■ SHORT PROBLEM ■
Of the lines listed below, return exactly those that run from the line containing "import bmesh" through the line containing "scene.render.fps = FPS", both included.

■ ENTRIES PROVIDED ■
☆ ☆ ☆

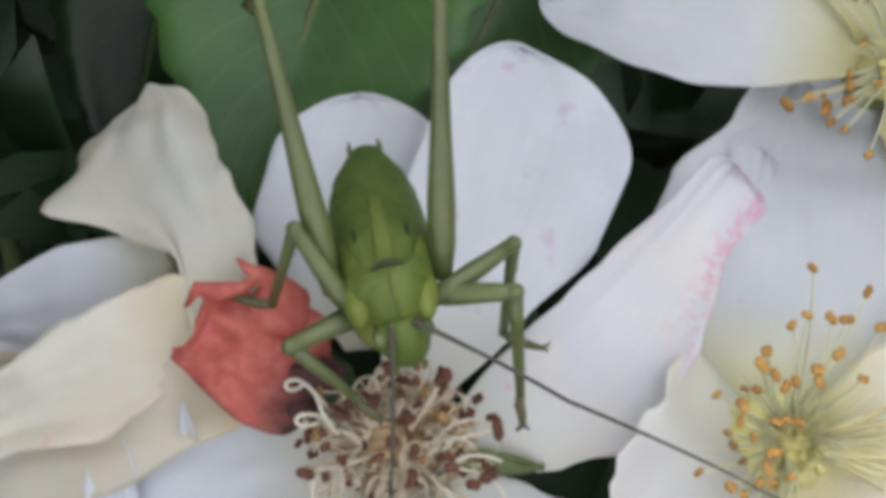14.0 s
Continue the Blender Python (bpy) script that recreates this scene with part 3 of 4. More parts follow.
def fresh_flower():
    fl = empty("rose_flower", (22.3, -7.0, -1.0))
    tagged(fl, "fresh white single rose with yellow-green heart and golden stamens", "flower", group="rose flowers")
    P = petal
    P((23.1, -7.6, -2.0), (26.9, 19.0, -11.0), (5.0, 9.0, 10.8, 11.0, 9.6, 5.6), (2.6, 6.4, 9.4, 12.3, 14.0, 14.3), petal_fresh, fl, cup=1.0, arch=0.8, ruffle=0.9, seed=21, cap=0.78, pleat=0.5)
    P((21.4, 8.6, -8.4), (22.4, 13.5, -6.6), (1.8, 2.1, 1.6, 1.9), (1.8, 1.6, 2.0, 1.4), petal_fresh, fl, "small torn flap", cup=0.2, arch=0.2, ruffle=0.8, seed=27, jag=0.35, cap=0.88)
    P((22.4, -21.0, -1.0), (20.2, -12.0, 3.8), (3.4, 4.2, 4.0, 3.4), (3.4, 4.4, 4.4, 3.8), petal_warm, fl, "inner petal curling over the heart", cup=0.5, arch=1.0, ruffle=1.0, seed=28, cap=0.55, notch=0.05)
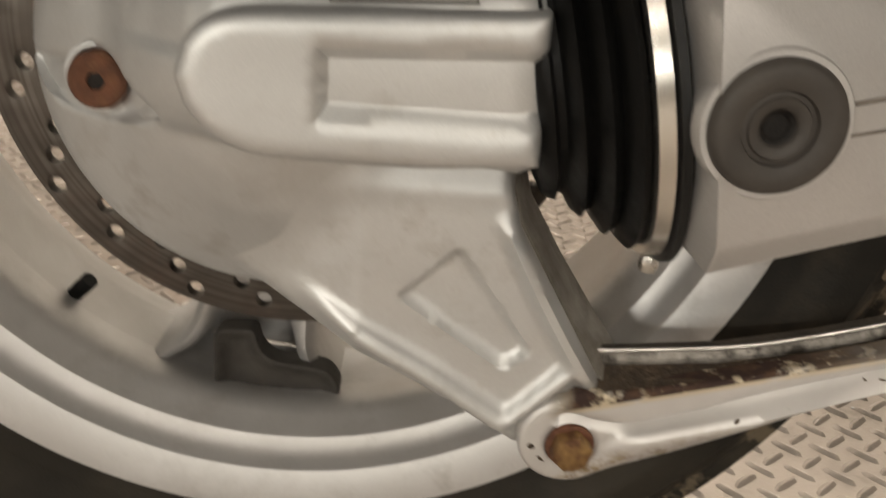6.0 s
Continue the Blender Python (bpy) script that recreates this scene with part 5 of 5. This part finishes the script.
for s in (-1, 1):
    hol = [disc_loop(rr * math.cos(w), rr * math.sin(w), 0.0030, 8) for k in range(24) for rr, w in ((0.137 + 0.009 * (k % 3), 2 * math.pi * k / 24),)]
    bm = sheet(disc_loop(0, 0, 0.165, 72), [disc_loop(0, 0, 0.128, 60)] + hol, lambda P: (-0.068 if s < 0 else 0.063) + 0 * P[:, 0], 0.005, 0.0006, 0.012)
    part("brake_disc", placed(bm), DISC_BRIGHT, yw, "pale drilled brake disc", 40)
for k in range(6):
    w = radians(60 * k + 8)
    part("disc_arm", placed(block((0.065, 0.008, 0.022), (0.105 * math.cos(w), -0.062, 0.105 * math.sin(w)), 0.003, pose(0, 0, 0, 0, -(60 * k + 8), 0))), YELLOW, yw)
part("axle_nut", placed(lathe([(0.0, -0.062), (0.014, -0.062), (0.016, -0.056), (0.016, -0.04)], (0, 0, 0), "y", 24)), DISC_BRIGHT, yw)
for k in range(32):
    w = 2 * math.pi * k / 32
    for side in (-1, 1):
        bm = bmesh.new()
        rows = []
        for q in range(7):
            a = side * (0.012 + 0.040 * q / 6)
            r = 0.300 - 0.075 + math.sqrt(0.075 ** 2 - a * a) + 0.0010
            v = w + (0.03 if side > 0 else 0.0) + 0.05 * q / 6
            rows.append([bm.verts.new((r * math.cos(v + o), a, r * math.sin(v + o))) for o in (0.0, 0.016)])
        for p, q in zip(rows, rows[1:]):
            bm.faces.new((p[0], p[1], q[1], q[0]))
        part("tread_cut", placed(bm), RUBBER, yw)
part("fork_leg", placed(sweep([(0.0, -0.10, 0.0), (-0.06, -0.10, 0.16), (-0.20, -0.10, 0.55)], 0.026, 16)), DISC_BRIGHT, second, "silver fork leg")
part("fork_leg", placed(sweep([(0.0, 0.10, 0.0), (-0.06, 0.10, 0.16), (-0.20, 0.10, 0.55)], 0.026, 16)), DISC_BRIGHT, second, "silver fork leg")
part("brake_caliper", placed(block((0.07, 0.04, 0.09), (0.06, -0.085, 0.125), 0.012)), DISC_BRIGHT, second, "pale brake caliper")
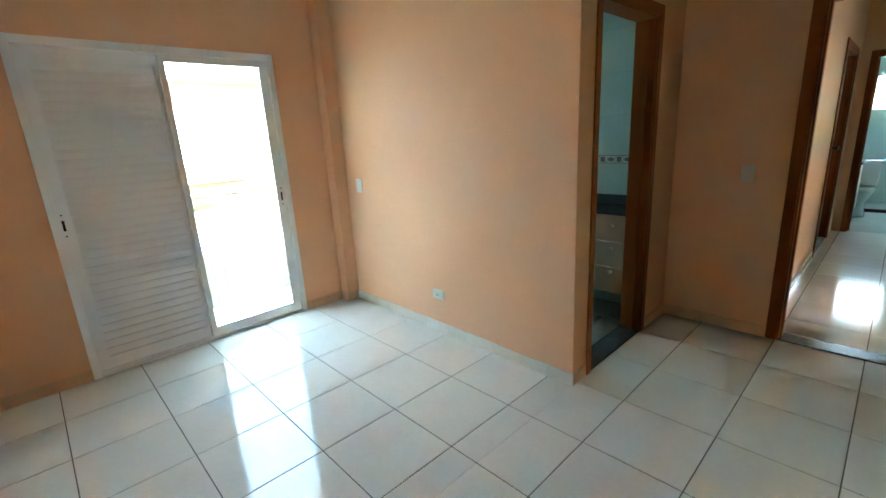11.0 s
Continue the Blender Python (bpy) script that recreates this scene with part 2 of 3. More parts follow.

☆ ☆ ☆

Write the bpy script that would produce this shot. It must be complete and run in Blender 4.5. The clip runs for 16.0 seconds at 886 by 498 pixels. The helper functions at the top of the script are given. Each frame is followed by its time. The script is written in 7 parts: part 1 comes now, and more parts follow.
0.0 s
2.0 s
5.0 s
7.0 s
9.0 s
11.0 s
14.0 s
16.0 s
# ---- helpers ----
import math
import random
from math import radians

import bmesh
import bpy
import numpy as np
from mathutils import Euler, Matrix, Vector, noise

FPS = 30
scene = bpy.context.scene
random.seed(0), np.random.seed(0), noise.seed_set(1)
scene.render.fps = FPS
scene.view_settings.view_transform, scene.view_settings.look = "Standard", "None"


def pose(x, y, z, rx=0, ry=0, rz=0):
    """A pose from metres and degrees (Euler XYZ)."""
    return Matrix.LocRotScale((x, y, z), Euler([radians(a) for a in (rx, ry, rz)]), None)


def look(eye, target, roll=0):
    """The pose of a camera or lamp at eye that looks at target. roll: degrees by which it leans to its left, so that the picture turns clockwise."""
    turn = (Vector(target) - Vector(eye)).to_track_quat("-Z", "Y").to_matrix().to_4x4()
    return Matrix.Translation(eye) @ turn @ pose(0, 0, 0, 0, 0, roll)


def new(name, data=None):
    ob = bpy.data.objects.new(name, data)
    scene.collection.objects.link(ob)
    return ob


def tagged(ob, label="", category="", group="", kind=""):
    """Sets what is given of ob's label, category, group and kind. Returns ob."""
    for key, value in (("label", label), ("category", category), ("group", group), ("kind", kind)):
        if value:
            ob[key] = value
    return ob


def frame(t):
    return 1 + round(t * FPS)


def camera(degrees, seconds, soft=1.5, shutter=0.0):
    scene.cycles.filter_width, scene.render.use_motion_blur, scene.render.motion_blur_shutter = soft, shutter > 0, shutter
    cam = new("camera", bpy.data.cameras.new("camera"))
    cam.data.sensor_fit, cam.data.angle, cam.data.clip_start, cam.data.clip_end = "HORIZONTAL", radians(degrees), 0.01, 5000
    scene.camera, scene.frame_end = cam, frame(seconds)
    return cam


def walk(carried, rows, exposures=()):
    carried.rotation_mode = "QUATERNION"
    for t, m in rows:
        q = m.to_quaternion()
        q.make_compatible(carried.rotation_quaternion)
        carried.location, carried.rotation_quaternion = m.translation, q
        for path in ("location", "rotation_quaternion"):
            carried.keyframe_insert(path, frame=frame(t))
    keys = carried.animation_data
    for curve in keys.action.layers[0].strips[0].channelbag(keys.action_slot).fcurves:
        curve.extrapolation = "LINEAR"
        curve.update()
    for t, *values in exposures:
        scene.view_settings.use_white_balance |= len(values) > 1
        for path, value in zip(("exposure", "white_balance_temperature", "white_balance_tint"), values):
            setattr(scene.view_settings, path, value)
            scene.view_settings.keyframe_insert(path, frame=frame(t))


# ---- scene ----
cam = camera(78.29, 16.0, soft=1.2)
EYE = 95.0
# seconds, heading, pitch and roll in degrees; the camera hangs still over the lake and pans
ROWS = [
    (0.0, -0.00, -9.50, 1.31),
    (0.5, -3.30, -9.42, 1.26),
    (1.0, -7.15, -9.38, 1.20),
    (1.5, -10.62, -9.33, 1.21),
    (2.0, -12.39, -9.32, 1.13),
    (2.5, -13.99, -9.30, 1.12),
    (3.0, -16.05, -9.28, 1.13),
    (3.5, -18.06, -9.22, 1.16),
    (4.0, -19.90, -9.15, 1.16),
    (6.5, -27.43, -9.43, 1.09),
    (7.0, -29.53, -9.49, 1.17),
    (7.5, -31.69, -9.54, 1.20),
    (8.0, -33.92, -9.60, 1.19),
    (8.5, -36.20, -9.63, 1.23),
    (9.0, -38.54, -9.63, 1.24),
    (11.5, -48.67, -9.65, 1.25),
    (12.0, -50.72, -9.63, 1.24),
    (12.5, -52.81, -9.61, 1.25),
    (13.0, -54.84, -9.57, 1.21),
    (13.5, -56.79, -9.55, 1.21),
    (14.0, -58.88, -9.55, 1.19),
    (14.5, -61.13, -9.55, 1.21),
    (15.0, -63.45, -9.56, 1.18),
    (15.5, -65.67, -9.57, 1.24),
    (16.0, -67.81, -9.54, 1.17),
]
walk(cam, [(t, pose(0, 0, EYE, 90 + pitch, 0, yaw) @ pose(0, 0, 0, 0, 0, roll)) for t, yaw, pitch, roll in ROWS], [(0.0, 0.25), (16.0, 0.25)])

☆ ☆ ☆

■ RESPONSE TO THIS TASK ■
import bmesh
import bpy
import numpy as np
from mathutils import Euler, Matrix, Vector, noise

FPS = 30
scene = bpy.context.scene
random.seed(0), np.random.seed(0), noise.seed_set(1)
scene.render.fps = FPS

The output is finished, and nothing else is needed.